The FTSEurofirst 300 index of top European shares
was up 0.2 percent, while U.S. stock index futures
pointed to a higher open on Wall Street.
That kept the European equity benchmark set for a weekly
gain of about 3.3 percent, its biggest in eight months, as
sentiment stayed upbeat after the U.S. Federal Reserve
sugar-coated Wednesday's modest cut in stimulus with a signal
that interest rates were likely to stay low for longer.
"Despite the cut, the Fed is still injecting $75 billion a
month in liquidity, which will continue to support equities
going forward," said David Thebault, head of quantitative sales
trading at Global Equities in Paris.
"2013 has been the year during which the global financial
crisis really ended, and with pro-active central banks, stocks
should extend their rally next year now that systemic risks are
gone and global growth picks up."
The euro was down about 0.1 percent against the dollar at
$1.3630 after hitting a session low of $1.3625, its
lowest since Dec. 5, following a downgrade by Standard & Poor's
of the European Union's credit rating. It cut the bloc to AA+
from AAA, citing rising tensions in budget negotiations.
Euro zone government bonds also dipped, with German Bund
futures 16 ticks lower at 139.64 points. German 10-year
yields inched up to 1.89 percent.
In Asia, the yen stayed under pressure against a range of
currencies including the euro after the Bank of Japan held
monetary policy as expected, maintaining its view that the
economy is recovering moderately.
Also in Asia, Chinese stocks continued to lag other equity
markets, with the Shanghai Composite Index ending down 2
percent to mark its worst week since May 2011 on concerns over a
renewed cash crunch. Shares of Hong Kong-listed Chinese
companies sagged 1.4 percent.
China's benchmark money market rate climbed to a six-month
high despite attempts by the central bank to calm nerves.
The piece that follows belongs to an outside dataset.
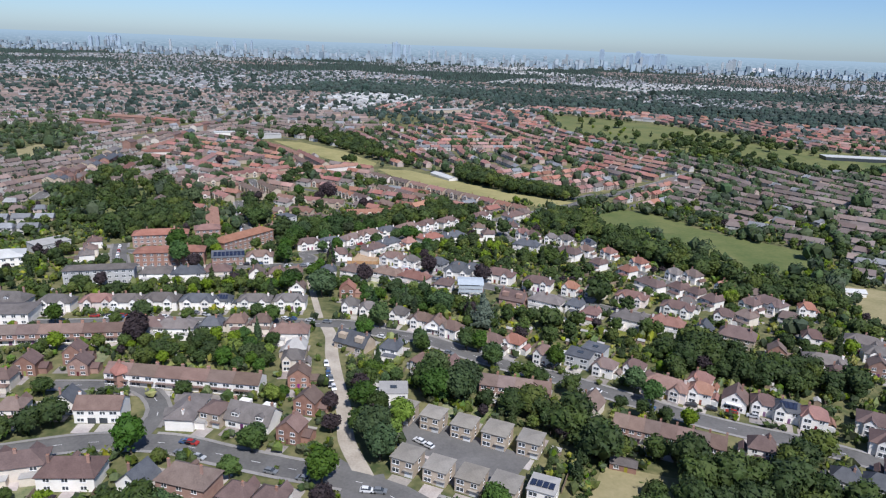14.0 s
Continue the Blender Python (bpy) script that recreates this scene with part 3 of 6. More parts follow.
tarp_mat = mat("scaffold_sheeting", (0.36, 0.40, 0.43), (0.48, 0.53, 0.56), 1.5, 0.6, 0.02)
WALLS = {"white": white_wall, "cream": cream_wall, "pink": pink_wall, "red": red_brick, "pale": pale_brick, "grey": grey_wall}
KINDS = {
    "semi_grey": (semi, "white", "grey", "pair of white rendered semi-detached houses with grey-brown hipped roof"),
    "semi_brown": (semi, "white", "brown", "pair of white semi-detached houses with brown tiled hipped roof"),
    "semi_slate": (semi, "white", "slate", "pair of white semi-detached houses with dark slate roof"),
    "semi_cream": (semi, "cream", "plum", "pair of cream semi-detached houses with dark brown roof"),
    "semi_red": (semi, "white", "red", "pair of white houses with orange-red tiled roof"),
    "det_grey": (detached, "white", "grey", "white detached house with weathered grey tiled roof"),
    "det_brown": (detached, "cream", "brown", "cream detached house with brown tiled hipped roof"),
    "det_red": (detached, "white", "red", "white detached house with red tiled roof"),
    "det_white": (detached, "white", "brown", "white rendered house with brown roof and front gable"),
    "det_pink": (detached, "pink", "brown", "pale pink rendered house with brown tiled roof"),
    "det_dark": (detached, "cream", "slate", "house with dark slate roof and cream walls"),
    "det_slate": (detached, "white", "slate", "white house with dark slate roof and solar panels"),
    "villa_red": (villa, "white", "rose", "large white villa with red-brown tiled roof"),
    "villa_brown": (villa, "red", "brown", "large brick house with brown hipped roof and dormer"),
    "brick_red": (brick_house, "red", "brown", "red brick house with brown gabled roof"),
    "brick_brown": (brick_house, "red", "plum", "red brick house with dark brown gabled roof"),
    "terrace_white": (terrace, "white", "brown", "white rendered terraced house with brown tiled roof"),
    "terrace_brown": (terrace, "red", "brown", "terraced brick house with white band and brown roof"),
    "box_garage": (box_house, "white", "brown", "white and brick house with garage and low brown roof"),
    "box_pale": (box_house, "pale", "buff", "buff brick box-shaped house with flat grey roof"),
    "box_solar": (box_house, "white", "felt", "white box-shaped house with solar panels on roof"),
    "chalet_brown": (chalet, "cream", "brown", "chalet house with steep brown gabled roof"),
    "chalet_white": (chalet, "white", "brown", "white chalet house with steep brown roof"),
    "double_white": (double, "white", "brown", "wide white house with two dark garage doors"),
    "flatroof_grey": (flat_roofed, "white", "felt", "white flat-roofed extension house beside the lane"),
    "modern_slate": (detached, "grey", "slate", "modern grey house with dark slate roof"),
    "flats_white": (villa, "white", "grey", "white rendered block of flats with grey roof"),
    "det_plum": (detached, "white", "plum", "white detached house with purple-brown tiled roof"),
    "det_rose": (detached, "white", "rose", "white detached house with pinkish clay tiled roof"),
    "det_pale": (detached, "pale", "felt", "buff brick house with pale low roof"),
    "det_cream": (detached, "cream", "grey", "cream rendered house with weathered grey roof"),
    "semi_plum": (semi, "white", "plum", "pair of white semi-detached houses with purple-brown roof"),
    "semi_rose": (semi, "pink", "rose", "pair of pale pink houses with pinkish clay tiled roof"),
    "semi_white": (semi, "white", "grey", "pair of bright white semi-detached houses with grey roof"),
    "semi_solar": (semi, "white", "brown", "pair of white houses with solar panels on brown roof"),
    "semi_chalet": (chalet_pair, "white", "grey", "white chalet pair with long grey roof and dormers"),
    "brick_wide": (chalet_pair, "red", "plum", "wide brick chalet pair with dark roof and dormers"),
    "brick_tall": (brick_house, "red", "red", "tall red brick house with red gabled roof"),
    "brick_solar": (detached, "red", "plum", "red brick house with solar panels on dark roof"),
    "box_low": (box_house, "pale", "brown", "small buff brick house with low brown roof"),
    "box_brick": (box_house, "red", "brown", "red brick house with garage and low brown roof"),
    "chalet_plum": (chalet, "white", "plum", "white chalet house with steep purple-brown roof"),
    "chalet_slate": (chalet, "white", "slate", "white chalet house with steep dark slate roof"),
    "flatroof_slate": (flat_roofed, "grey", "slate", "grey flat-roofed house with dark roof"),
    "flatroof_dark": (chalet_pair, "pale", "slate", "low dark-roofed house with rooflights beside the lane"),
    "villa_white": (villa, "white", "plum", "large white house with purple-brown hipped roof and dormer"),
    "villa_plum": (villa, "pale", "plum", "long buff brick house with dormer and dark roof"),
    "office_white": (villa, "white", "grey", "long white rendered building with grey roof"),
    "scaffold": (scaffolded, "white", "brown", "white house wrapped in scaffolding under a sheet roof"),
}
EXTRA = {"semi_solar": "solar", "brick_solar": "solar", "box_low": "garage", "box_brick": "garage", "det_slate": "solar", "box_solar": "solar", "box_garage": "garage"}
PROTO = {}
EVEN = ("terrace_brown", "terrace_white")
HOUSES = []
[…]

"The tension in the money markets in China is something we
have seen multiple times this year ... It is very difficult to
get a grip on how ... interconnected this is," Saxo Bank
strategist Peter Garnry said.
"We know the shadow banking industry is big, we know that
credit has been growing tremendously over the last couple of
years, and we know parts of the banking system are not that well
Gold hit a six-month low, on course for its largest annual
loss in 32 years, as the Fed's first step away from ultra-loose
monetary policy further undermined the case for holding bullion.
"If you look at the global economy and the outlook for
monetary policy ... we are in an environment where we are going
to need a much bigger problem in the world than we foresee for
gold to recapture any of its lustre," Baring Asset Management
investment manager Andrew Cole said.
Brent crude held above $110 a barrel on Friday,
heading for a weekly gain, boosted by a positive outlook for
fuel demand in the United States, the world's largest oil
consumer, and reduced Libyan supply.